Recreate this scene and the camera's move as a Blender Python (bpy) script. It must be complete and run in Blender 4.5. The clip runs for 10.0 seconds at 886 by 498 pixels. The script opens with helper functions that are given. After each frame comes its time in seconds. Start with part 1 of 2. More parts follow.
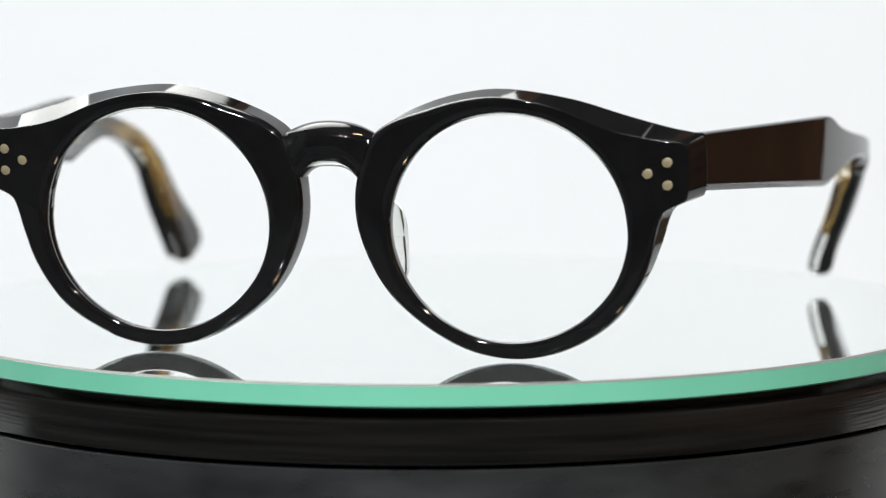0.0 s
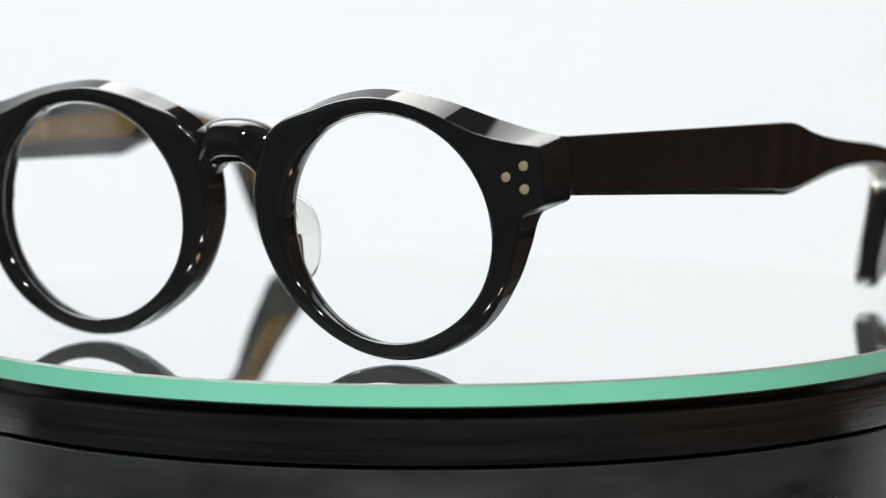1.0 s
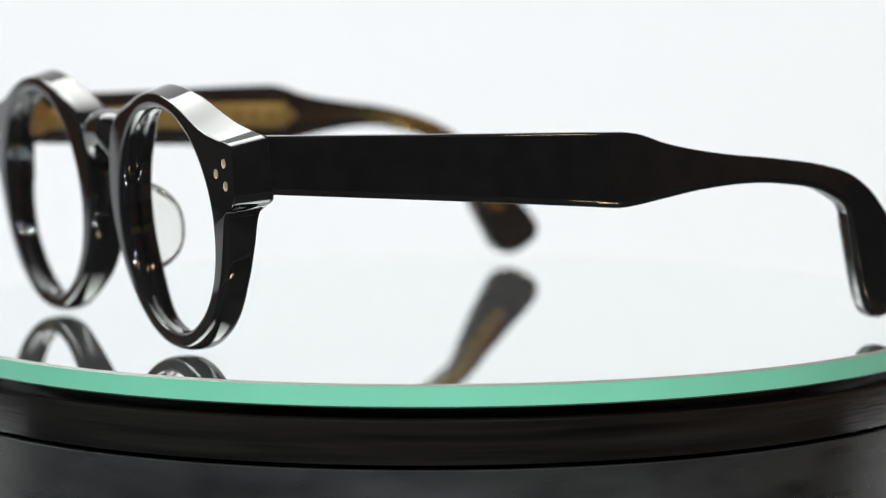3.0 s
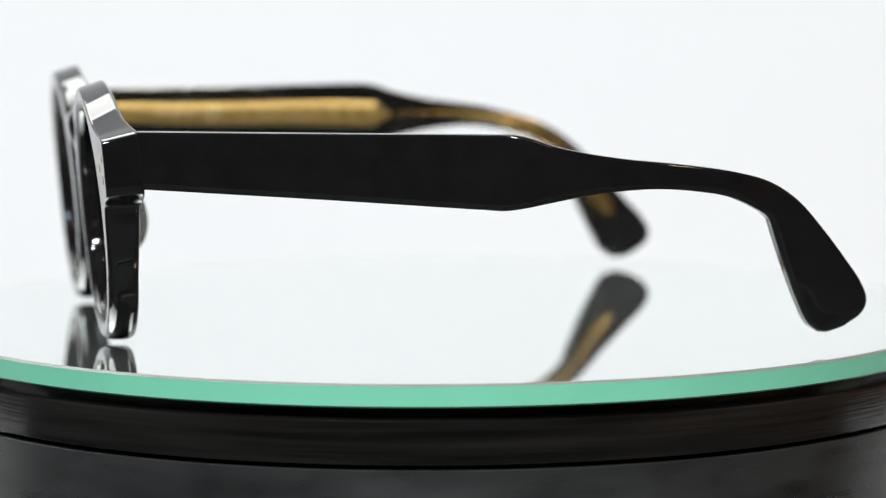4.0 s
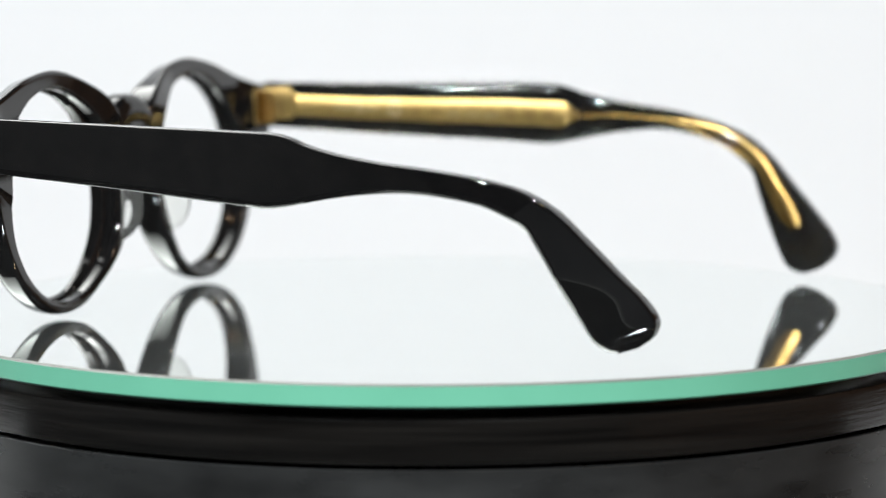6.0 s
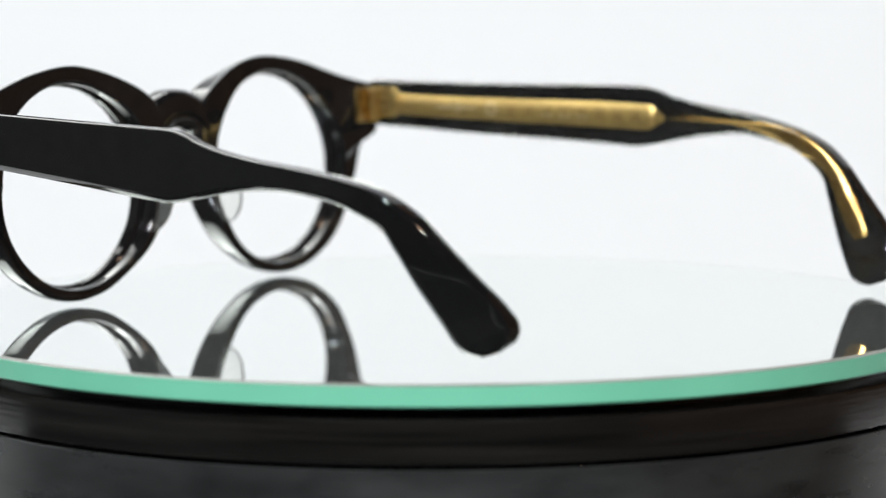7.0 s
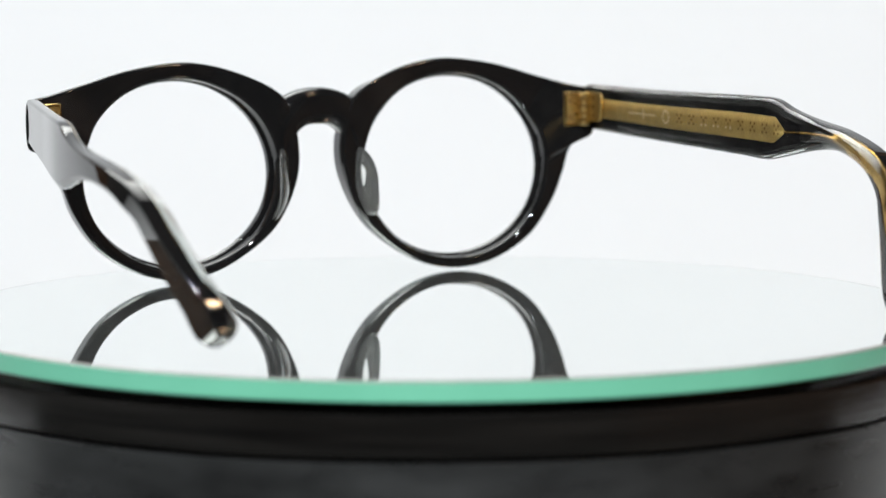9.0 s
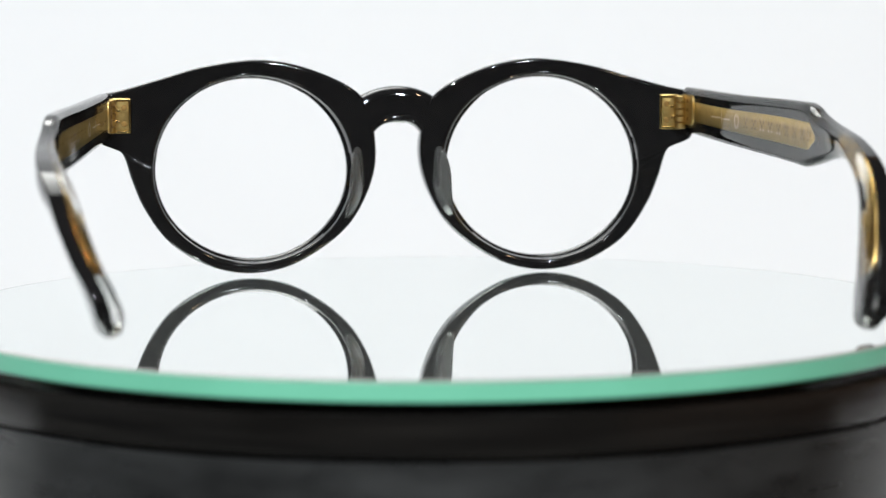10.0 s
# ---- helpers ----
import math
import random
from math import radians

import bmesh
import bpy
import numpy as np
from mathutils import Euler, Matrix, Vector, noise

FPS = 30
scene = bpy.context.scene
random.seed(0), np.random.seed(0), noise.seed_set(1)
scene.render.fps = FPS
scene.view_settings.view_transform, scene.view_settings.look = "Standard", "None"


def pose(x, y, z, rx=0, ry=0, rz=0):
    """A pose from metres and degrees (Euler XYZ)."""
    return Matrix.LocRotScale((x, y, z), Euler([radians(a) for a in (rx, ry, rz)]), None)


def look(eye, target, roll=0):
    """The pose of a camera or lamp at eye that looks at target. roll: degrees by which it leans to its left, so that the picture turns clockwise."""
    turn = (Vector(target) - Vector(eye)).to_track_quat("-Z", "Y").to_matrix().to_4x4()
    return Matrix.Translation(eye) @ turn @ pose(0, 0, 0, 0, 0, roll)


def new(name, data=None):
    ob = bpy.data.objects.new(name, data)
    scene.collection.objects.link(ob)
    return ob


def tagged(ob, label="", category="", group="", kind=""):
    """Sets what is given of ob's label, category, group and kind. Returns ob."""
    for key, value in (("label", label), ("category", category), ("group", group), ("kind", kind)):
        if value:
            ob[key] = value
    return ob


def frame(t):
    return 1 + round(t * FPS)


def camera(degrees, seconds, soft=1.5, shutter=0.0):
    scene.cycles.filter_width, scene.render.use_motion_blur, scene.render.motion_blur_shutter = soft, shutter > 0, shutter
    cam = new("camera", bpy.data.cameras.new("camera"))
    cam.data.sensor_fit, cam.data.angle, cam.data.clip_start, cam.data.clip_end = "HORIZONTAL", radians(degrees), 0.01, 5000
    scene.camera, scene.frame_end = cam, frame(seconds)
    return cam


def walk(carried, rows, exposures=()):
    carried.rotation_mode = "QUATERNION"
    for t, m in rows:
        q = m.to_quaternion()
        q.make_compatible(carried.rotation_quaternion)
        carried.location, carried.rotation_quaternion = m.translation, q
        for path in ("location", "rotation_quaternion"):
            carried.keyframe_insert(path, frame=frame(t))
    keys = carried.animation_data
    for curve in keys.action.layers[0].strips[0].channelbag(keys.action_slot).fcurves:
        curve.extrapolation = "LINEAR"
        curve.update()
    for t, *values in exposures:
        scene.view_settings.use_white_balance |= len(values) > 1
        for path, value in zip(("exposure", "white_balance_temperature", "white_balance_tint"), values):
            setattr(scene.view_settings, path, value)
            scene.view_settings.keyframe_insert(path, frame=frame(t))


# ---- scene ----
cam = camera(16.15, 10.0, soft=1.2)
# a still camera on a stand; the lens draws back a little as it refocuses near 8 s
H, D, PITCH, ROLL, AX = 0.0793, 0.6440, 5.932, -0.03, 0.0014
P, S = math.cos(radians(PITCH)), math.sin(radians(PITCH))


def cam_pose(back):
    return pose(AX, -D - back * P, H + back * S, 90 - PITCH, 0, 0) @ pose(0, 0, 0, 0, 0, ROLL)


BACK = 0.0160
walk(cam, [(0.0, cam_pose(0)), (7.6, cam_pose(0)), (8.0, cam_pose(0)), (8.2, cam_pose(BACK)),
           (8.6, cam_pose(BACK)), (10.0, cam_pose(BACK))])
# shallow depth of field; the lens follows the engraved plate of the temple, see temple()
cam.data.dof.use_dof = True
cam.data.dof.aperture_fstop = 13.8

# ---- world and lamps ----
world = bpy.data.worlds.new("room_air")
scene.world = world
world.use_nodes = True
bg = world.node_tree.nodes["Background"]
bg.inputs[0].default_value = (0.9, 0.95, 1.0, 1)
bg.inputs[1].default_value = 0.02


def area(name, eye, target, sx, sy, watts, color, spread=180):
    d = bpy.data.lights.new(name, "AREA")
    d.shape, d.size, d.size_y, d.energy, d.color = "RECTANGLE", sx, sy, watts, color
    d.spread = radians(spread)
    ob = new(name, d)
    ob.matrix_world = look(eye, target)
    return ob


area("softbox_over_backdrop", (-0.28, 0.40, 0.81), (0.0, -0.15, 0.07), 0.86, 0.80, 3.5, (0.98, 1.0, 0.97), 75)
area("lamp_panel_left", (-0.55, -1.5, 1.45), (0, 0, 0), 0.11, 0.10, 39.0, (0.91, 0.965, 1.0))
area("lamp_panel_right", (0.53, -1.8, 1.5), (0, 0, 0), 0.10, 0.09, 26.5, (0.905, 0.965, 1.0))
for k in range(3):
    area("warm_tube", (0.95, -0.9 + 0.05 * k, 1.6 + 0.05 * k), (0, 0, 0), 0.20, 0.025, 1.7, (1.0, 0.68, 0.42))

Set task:
Extract from the data every line where "shutter" shows up.

The output:
def camera(degrees, seconds, soft=1.5, shutter=0.0):
    scene.cycles.filter_width, scene.render.use_motion_blur, scene.render.motion_blur_shutter = soft, shutter > 0, shutter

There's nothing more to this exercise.